Talvez fosse possível
pensar nas montagens de Valêncio como um caleidoscópio. Como jogo, como “caixa
de malícias visuais”, o caleidoscópio teria o poder de romper em todo momento o
contínuo da história e fazer interpenetrar-se um “passado da sobrevivência” com
um “futuro da modernidade”, ou seja, pressupõe de um lado a violência da
desmontagem, o caos, e do outro o valor do conhecimento, por meio do
procedimento da montagem, o saber. Suas imagens se fazem e refazem
constantemente como um rio em torvelinho. A fenomenologia do brinquedo teria
permitido a Benjamin, via Baudelaire, articular melhor o duplo regime temporal
de uma mesma imagem, “esta dialéctica en suspenso productora de una visualidad
al mismo tiempo 'originaria' (ursprünglich) y 'entrecortada' (sprunghaft), al
mismo tiempo turbulenta y estructural” (DIDI-HUBERMAN, 2006, p. 167).

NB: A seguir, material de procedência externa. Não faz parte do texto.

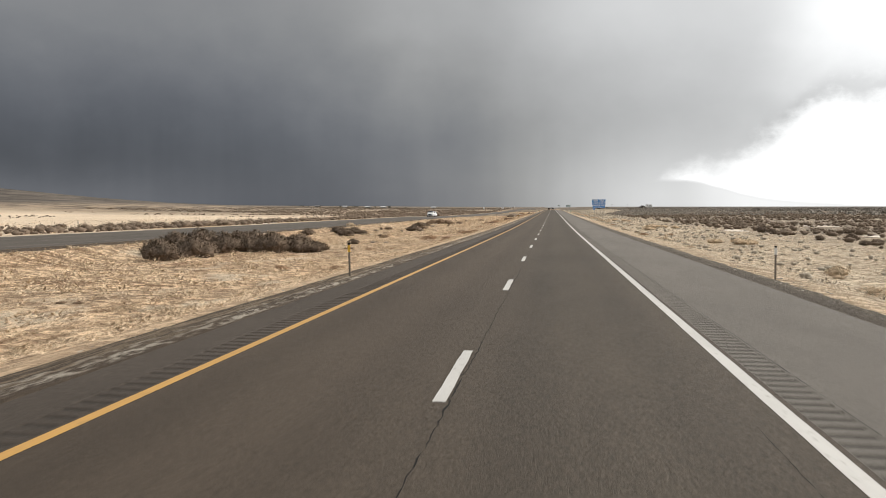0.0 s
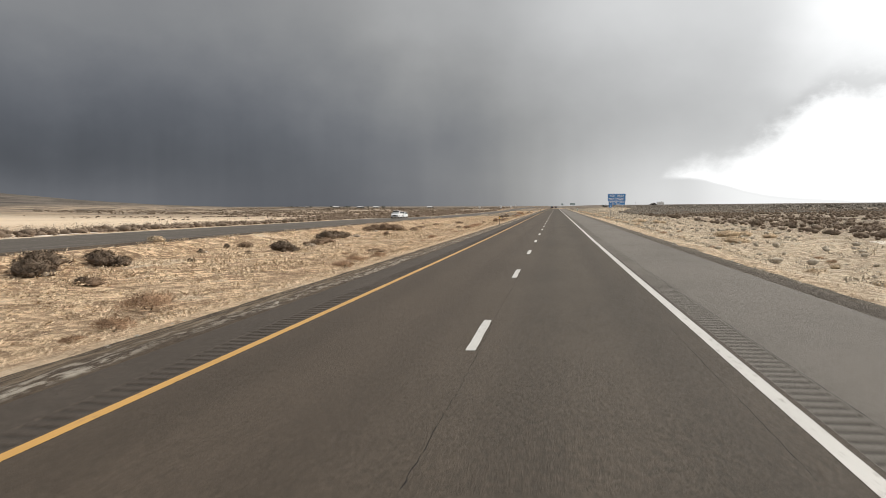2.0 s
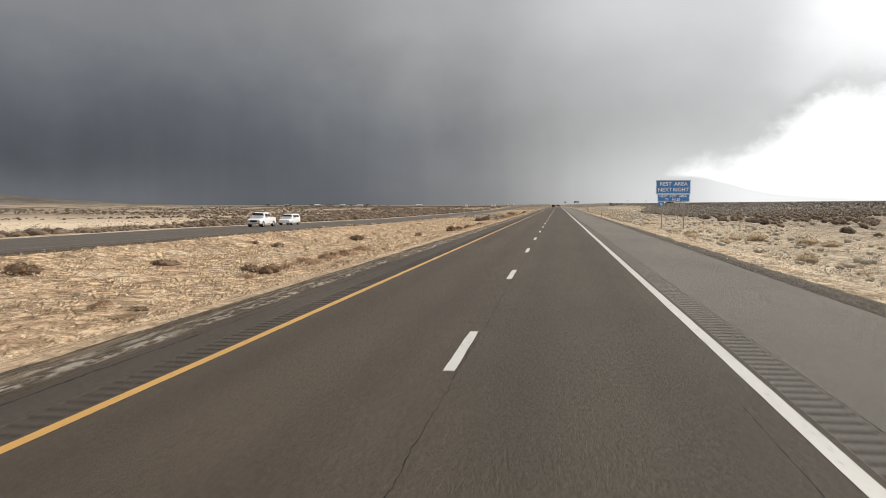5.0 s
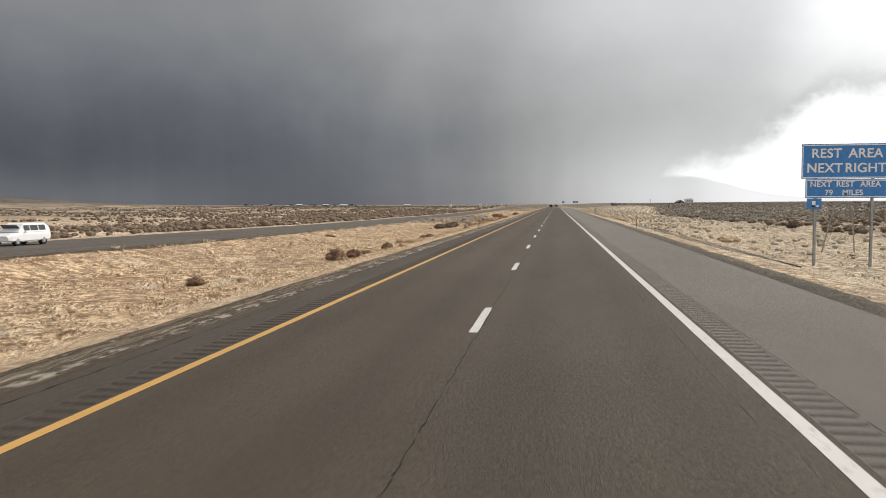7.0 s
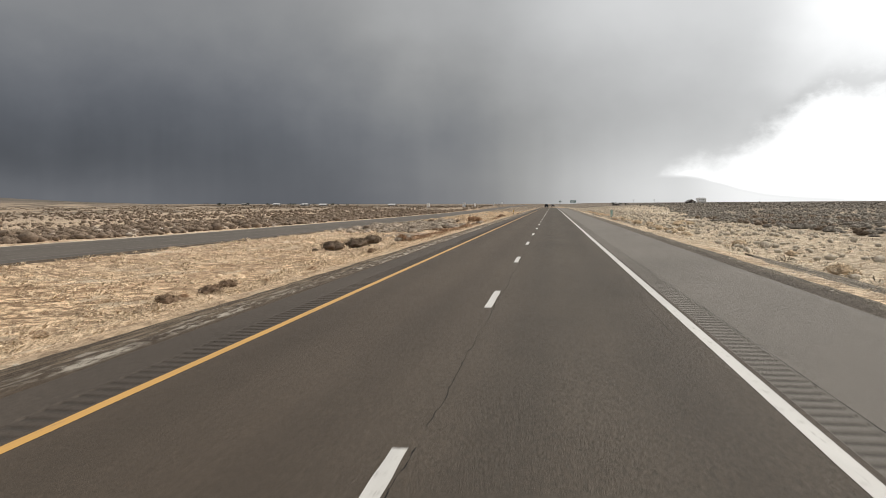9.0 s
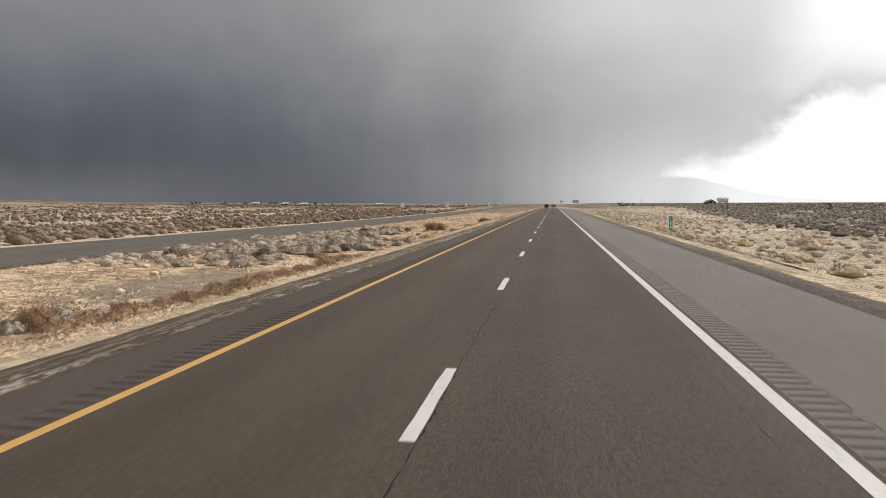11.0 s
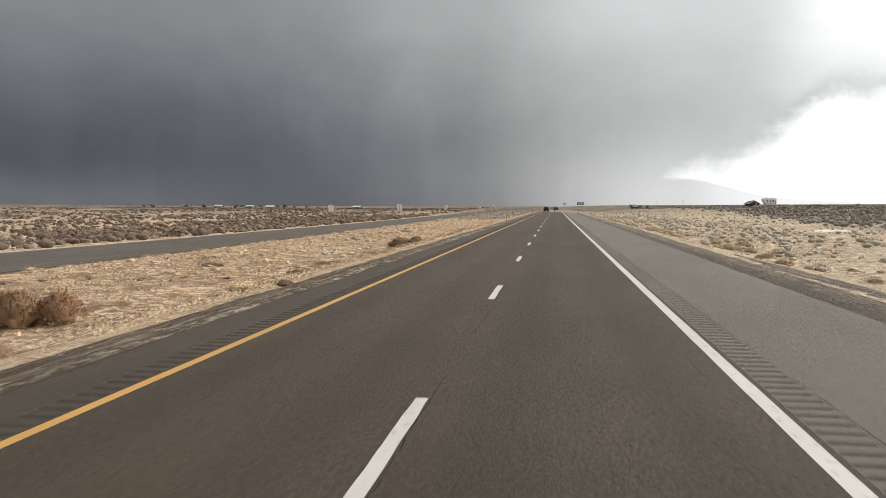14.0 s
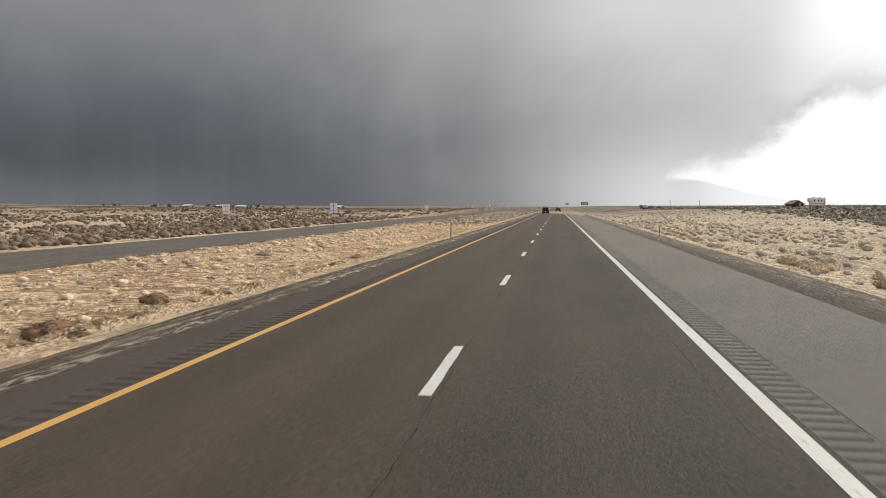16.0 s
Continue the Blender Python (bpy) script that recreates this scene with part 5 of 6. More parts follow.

Isso
porque nas configurações visuais sempre entrecortadas do caleidoscópio está em
jogo a “polirritmia do tempo”, a “fecundidade dialética”. Estamos diante de uma
caixa inteligente, uma caixa de malícias, que propicia uma montagem de
“simetrias desmultiplicadas” – para usar expressões de Didi-Huberman – uma
caixa cujas imagens se disseminam e se renovam a cada movimento do objeto.
A imagem do “aparelho
mágico” ressurge em Jarry, na sua tentativa de superar a metafísica. O ser
deixa de ser concebido como um ente superior que fundaria a constância dos
demais entes percebidos, e passa a ser entendido como um Vazio ou um Não-ente,
ou seja, um “caleidoscópio mental irisado (que) se pensa” (JARRY apud DELEUZE, 1997, p. 105). O atlas,
entendido como caleidoscópio é, assim, uma máquina de fabricar o tempo e o
vazio.
Para finalizar
gostaria de lembrar que no caleidoscópio que é a ficção de Valêncio percebemos
um gesto que o aproxima não só de uma montagem cinematográfica como a de História do Cinema, de Godard, mas
também de livros-montagem como Guerra
camponesa no Contestado, de Jean-Claude Bernardet. Marilene Weinhardt
lembra que tanto Bernardet quanto Valêncio Xavier estão ligados à prática
cinematográfica. Em ambos, o princípio da montagem é explorado com presteza e a narrativa é composta por um conjunto
de reportagens, depoimentos, cacos da história que desconstroem a linearidade
tradicional, bem como o discurso unívoco: “Contemporaneamente, quando o
narrador se disfarça atrás de recortes e colagens, não busca a objetividade,
mas pluralidade. Ele não aparece, mas existe, está sempre lá, em cada escolha,
espiando pelas fendas entre os fragmentos” (WEINHARDT, 2000, p. 149). A
montagem da obra é sintoma de um anacronismo que aparece no interior dos
próprios objetos, sendo, assim, “el modo temporal de expresar a exuberancia, la
complejidad, la sobre-determinación de las imágenes” (DIDI-HUBERMAN, 2006, p.
18). A imagem desmonta a história, como se desmonta um relógio. Quando
desmontamos um relógio, ele deixa de funcionar. Essa suspensão, segundo o
historiador da arte, traz um efeito de conhecimento que seria impossível de
outro modo, permitindo que outro jogo seja armado, que uma nova montagem possa
ser realizada. E o que se torna visível, aqui, no atlas de Valêncio, é o tempo,
o que demonstra que o escritor assumiu aquela tarefa que Didi-Huberman (2011,
p.1) afirmou corresponder ao artista ou sábio, pensador ou poeta, que é: “(...)
converter tal visibilidade na potência de ver os tempos: um recurso para
observar a história, para poder manejar a arqueologia e a crítica política,
“desmontando-a” para imaginar modelos alternativos”.